» **YOUR OBJECTIVE**
All lines in the data bearing the string "None" should be identified and copied.

» **PROVIDED MATERIAL**
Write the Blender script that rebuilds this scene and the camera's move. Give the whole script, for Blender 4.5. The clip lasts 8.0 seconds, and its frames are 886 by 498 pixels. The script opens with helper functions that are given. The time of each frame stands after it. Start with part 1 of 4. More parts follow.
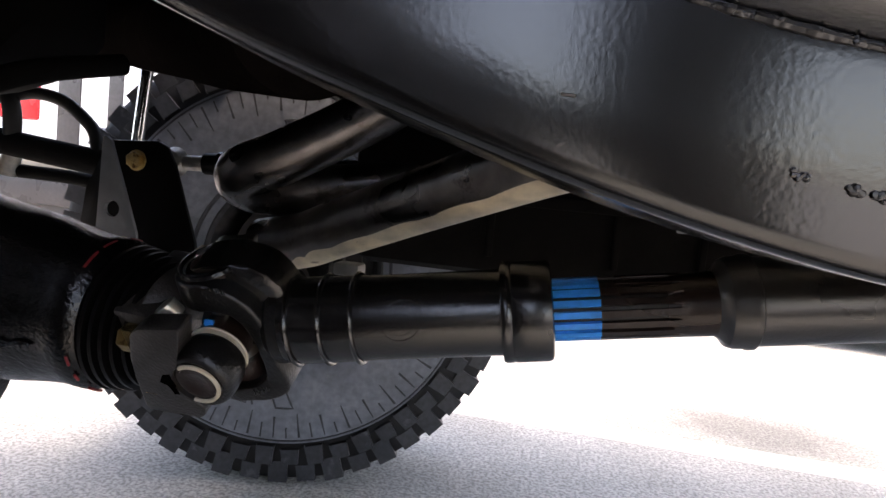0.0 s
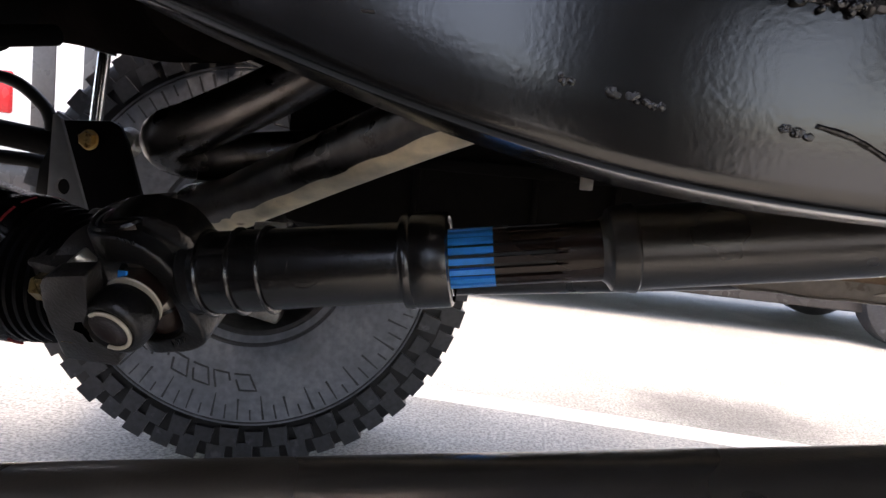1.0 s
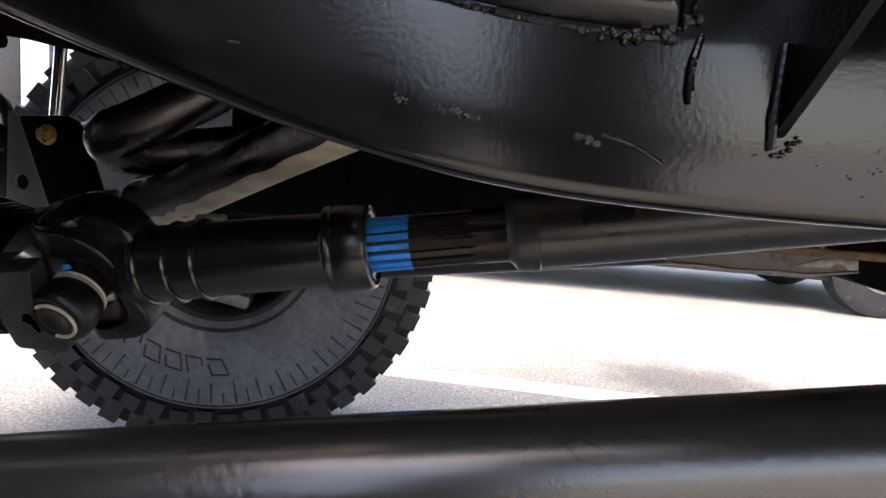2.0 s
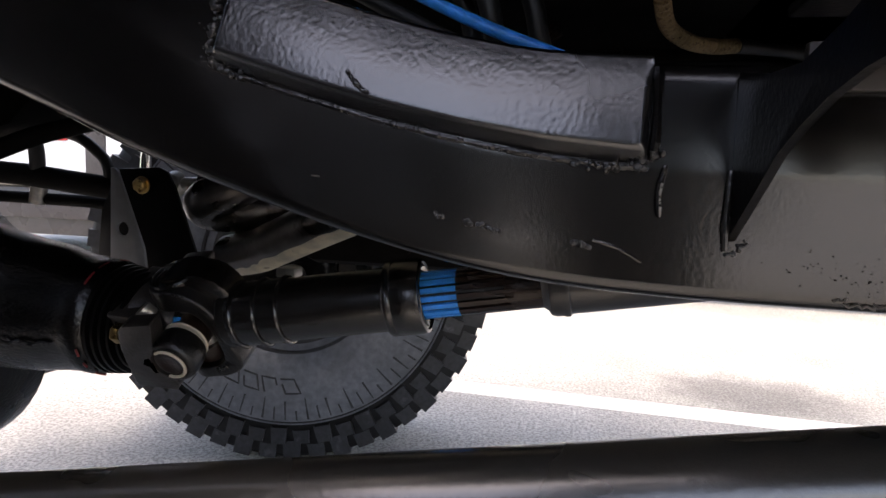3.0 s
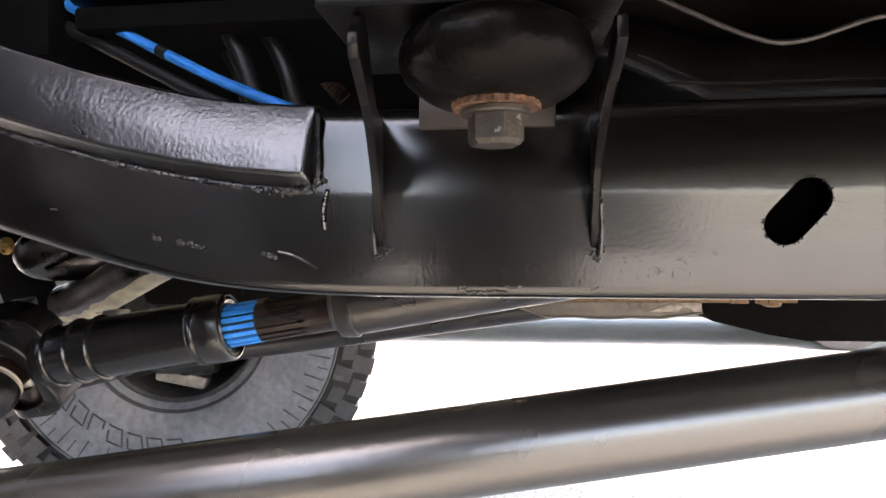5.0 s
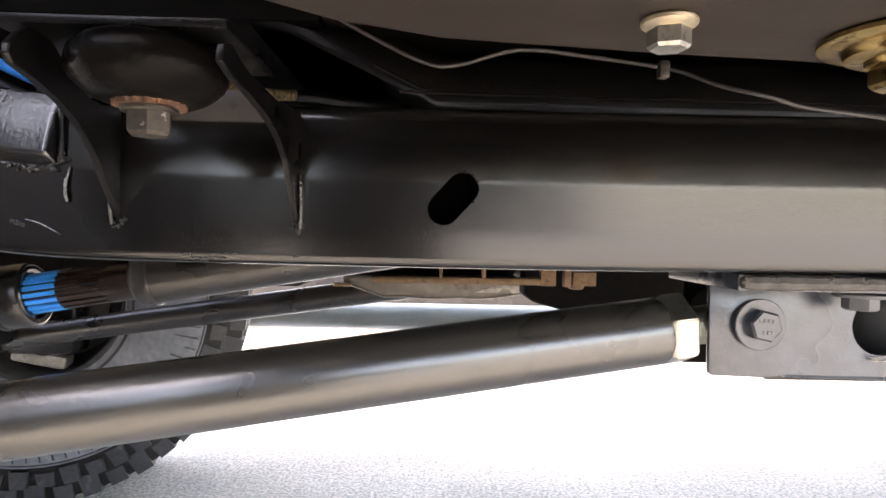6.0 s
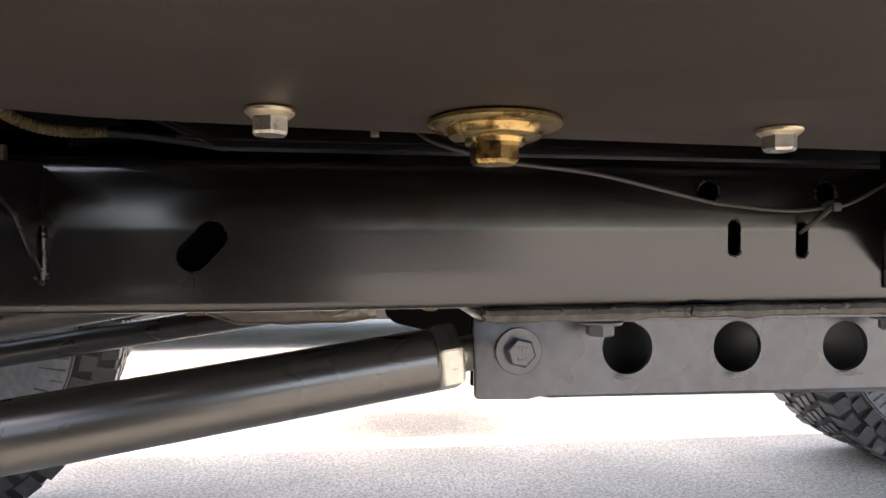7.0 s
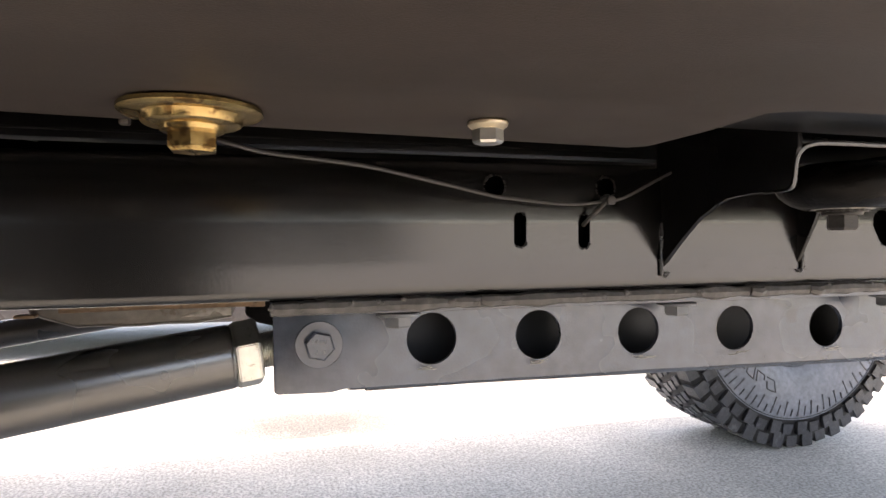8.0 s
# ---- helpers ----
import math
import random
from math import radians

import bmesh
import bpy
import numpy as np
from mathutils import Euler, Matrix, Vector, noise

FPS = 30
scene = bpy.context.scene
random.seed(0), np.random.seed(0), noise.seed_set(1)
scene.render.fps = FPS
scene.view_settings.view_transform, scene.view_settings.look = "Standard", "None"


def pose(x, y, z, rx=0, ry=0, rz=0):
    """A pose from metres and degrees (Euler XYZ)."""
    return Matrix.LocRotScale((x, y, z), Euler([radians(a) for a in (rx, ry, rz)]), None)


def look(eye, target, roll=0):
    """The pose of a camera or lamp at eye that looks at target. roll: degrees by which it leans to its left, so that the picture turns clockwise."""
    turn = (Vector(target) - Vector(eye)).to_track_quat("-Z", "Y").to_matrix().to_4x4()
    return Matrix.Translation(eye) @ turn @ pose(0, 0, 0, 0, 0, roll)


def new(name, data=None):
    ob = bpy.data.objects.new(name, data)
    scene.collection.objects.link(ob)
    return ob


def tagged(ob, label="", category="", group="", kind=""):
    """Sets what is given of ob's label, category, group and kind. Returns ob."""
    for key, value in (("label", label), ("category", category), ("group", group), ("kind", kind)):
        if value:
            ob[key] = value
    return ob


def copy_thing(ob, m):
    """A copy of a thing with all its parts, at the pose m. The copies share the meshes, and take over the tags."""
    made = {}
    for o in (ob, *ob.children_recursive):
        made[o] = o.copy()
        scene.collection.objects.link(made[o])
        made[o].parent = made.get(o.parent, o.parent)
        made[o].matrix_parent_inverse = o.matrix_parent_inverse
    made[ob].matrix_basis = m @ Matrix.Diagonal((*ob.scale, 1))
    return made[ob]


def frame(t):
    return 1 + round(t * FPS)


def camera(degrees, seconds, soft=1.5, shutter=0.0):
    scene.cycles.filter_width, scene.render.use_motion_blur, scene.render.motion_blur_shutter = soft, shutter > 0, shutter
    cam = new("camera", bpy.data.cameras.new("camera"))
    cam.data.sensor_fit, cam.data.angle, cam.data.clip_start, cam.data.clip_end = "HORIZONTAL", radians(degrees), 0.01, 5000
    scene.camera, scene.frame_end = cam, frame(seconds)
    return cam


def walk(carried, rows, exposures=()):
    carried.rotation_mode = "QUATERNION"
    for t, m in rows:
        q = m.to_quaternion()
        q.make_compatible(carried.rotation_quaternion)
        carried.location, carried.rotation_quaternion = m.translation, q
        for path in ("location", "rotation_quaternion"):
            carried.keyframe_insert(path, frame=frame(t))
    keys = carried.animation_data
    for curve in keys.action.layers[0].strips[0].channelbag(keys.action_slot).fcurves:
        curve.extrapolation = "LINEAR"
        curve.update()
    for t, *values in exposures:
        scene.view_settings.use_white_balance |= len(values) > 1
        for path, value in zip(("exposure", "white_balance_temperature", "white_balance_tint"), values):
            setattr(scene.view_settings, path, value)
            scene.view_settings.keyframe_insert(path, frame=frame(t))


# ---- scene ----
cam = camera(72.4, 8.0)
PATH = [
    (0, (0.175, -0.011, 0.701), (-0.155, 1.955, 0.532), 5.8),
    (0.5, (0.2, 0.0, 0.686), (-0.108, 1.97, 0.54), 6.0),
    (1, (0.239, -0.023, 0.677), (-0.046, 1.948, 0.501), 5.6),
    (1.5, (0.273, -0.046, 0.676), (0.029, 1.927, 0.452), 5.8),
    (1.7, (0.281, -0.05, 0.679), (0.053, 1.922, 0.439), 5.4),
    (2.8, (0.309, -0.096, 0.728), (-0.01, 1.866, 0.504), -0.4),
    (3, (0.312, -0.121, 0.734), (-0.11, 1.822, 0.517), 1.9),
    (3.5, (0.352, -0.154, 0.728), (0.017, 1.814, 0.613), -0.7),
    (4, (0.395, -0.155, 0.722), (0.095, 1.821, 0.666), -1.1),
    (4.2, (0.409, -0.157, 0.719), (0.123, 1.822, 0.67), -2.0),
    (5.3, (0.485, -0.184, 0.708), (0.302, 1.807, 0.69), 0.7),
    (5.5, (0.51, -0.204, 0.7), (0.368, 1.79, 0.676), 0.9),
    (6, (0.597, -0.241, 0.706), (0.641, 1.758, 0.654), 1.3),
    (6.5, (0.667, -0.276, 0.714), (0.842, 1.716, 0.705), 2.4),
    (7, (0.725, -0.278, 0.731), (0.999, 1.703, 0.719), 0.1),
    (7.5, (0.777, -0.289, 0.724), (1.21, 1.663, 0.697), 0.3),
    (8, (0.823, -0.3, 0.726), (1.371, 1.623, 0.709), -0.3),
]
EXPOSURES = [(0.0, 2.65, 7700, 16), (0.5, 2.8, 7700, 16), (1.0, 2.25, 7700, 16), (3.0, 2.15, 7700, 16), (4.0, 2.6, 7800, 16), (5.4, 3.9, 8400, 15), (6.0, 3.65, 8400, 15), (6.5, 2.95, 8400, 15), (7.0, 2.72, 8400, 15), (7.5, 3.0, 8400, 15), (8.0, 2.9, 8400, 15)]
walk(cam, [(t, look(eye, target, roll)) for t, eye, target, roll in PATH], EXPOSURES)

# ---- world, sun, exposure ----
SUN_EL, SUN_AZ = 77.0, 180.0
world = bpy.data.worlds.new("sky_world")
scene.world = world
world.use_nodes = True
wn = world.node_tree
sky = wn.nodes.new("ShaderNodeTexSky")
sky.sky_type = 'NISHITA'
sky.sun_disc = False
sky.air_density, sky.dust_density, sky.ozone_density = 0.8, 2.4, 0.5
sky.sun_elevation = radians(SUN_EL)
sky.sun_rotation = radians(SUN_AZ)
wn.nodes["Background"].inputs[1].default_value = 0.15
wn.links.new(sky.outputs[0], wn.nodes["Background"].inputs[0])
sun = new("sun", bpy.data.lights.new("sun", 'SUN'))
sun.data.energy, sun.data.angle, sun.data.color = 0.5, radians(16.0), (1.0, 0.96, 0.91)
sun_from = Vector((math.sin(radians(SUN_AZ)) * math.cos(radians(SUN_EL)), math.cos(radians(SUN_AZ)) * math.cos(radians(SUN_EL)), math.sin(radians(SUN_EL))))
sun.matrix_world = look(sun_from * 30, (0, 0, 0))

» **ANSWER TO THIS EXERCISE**
scene.view_settings.view_transform, scene.view_settings.look = "Standard", "None"
    return Matrix.LocRotScale((x, y, z), Euler([radians(a) for a in (rx, ry, rz)]), None)
def new(name, data=None):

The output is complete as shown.